Recite. Spell. Repeat. Wait. And hope against hope not to hear the dreaded “ding.” This is the formula for high-stakes spell offs at schools and in communities across America, and it’s the formula for one of the Broadway’s best-loved musicals – and the final show of the 2018-2019 Drama Department season!
The 25th Annual Putnam County Spelling Bee has charmed audiences across America with its effortless wit and humor. Featuring a fast-paced, wildly funny, and touching book by Rachel Sheinkin and a truly fresh and vibrant score by William Finn, the show offers audiences an unforgettable experience, and just maybe, a moment in the spotlight to show off their own spelling skills! Winner of the Tony and Drama Desk Awards for Best Book, the show takes us inside the minds of six mid-pubescents as they face off in the spelling bee championship of a lifetime. While they candidly disclose hilarious and touching stories from their home lives, the tweens spell their way through a series of (potentially made-up) words, hoping to never hear the soul-crushing, pout-inducing bell that signals a mistake. Six start out. One remains standing. And five leave with nothing but a juice box as a consolation prize. The show is a riotous ride complete with audience participation, and a dynamic cast that will have you laughing and rooting for them all at the same time.
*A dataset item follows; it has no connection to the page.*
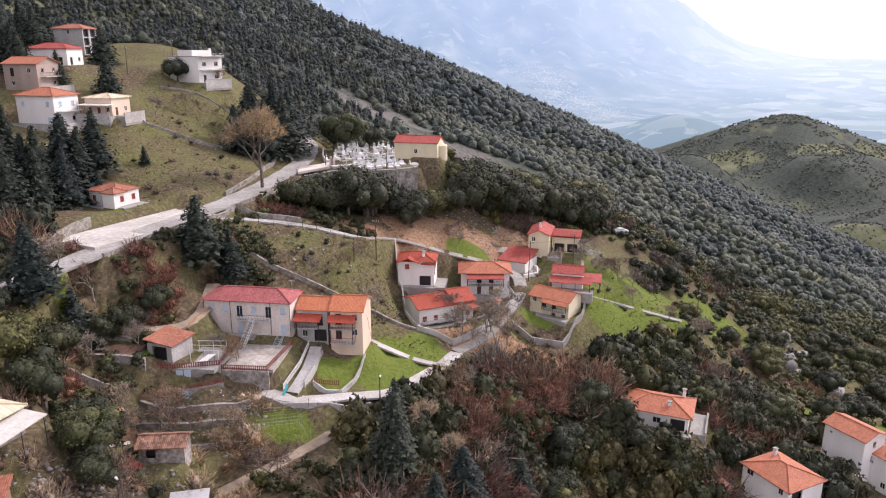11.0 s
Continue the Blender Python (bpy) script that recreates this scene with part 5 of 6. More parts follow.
def dormer(key, x, y, z, w, tiles, turn=0):
    root = house_of(key)
    b = Bld()
    b.box(x - w / 2, x + w / 2, y - .5, y + .5, z, z + .45)
    d_ = part("dormer", b, WALL["white"], root)
    roof_on(d_, "gy", w + .4, 1.5, z + .45, .35, tiles, None, x, y)


dormer("S", -2.6, -1.4, 6.9, 1.3, ROOF["vivid"])
dormer("I", -1.6, -1.6, 6.1, 1.2, ROOF["orange"])


def stairs(root, p, q, width, steps, rail=None, material=M_CONC):
    """A straight open flight from p (foot) to q (head) in root's axes."""
    p, q = Vector(p), Vector(q)
    run = Vector((q.x - p.x, q.y - p.y, 0))
    side = Vector((-run.y, run.x, 0)).normalized() * width / 2
    for k in range(steps):
        a, c = p + run * (k / steps), p + run * ((k + 1) / steps)
        z = p.z + (q.z - p.z) * (k + 1) / steps
        b = Bld()
        b.slab([(*(a - side).xy, z), (*(c - side).xy, z), (*(c + side).xy, z), (*(a + side).xy, z)], (q.z - p.z) / steps + .1)
        part("step", b, material, root)
    if rail:
        for s in (-1, 1):
            railing(root, [p + side * s, q + side * s], rail, .9, .35, "handrail")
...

The 25th Annual Putnam County Spelling Bee, directed by David Dalton, will be presented April 18 & 19 at 8pm, April 23-26 at 8pm and April 27 at 2pm at Culbreth Theatre.
Tickets for The 25th Annual Putnam County Spelling Bee are $16 for adults, $14 for seniors, UVA faculty and staff and alumni association members, and $10 for students. Tickets are available online at www.artsboxoffice.virginia.edu, by calling 434-924-3376, or in-person from noon until 5:00 p.m. Monday through Friday at the UVA Arts Box Office, located in the lobby of the Drama building.
Director David Dalton and his design team are employing a “stage-within-a-stage” approach to creatively capture the inner lives of the bee participants captured in the fantasy sequences that are so important to the show. “The stage itself is a gymnasium,” he said, “and we have created a stage within that gymnasium that, when it opens, summons forth a sort of magical or magically realistic fantasy or memory sequence that is often accompanied by songs. So, when the spellers think back to things that have happened in their pasts, or when they have fantasies about what they might do in the future, these take place in that inner stage.”
Dalton turned to etymology to build this inner sanctum. “One of the songs in the show, “Pandemonium,” is often accompanied by students reacting against the rules, or the announcer. I was looking for something that connected to the word “pandemonium,” and learned that it comes from Milton, who coined the term, defining it as “the capital of hell.” So, we have created a sort of childlike replication of this, complete with a fun surprise for one of the characters.”
The inner sanctum idea, Dalton said, represented the same thing that inspired him about the show overall – what does each speller or each adult in the cast need from the spelling bee. “They all come into it lacking something, either an appreciation or underrating of themselves, or a sense of identity and pride. They are fulfilled by this bee. The fantasy sequences and songs allow us to understand their pasts better, and to picture their futures.”
Another attractive element of the show, Dalton said, is that the fun is not limited to the actors on stage. “Volunteers are selected for every show to participate in the spelling bee, and they get the chance to interact a bit with the characters. It really adds to the fun. The show assumes the audience is there for the bee, so you have spellers entering and exiting the house throughout, which adds variety, excitement, and fun to what is already a tremendously fun show to begin with.”
Parking for UVA Drama performances is available at the Culbreth Road Parking Garage, conveniently located alongside the theaters.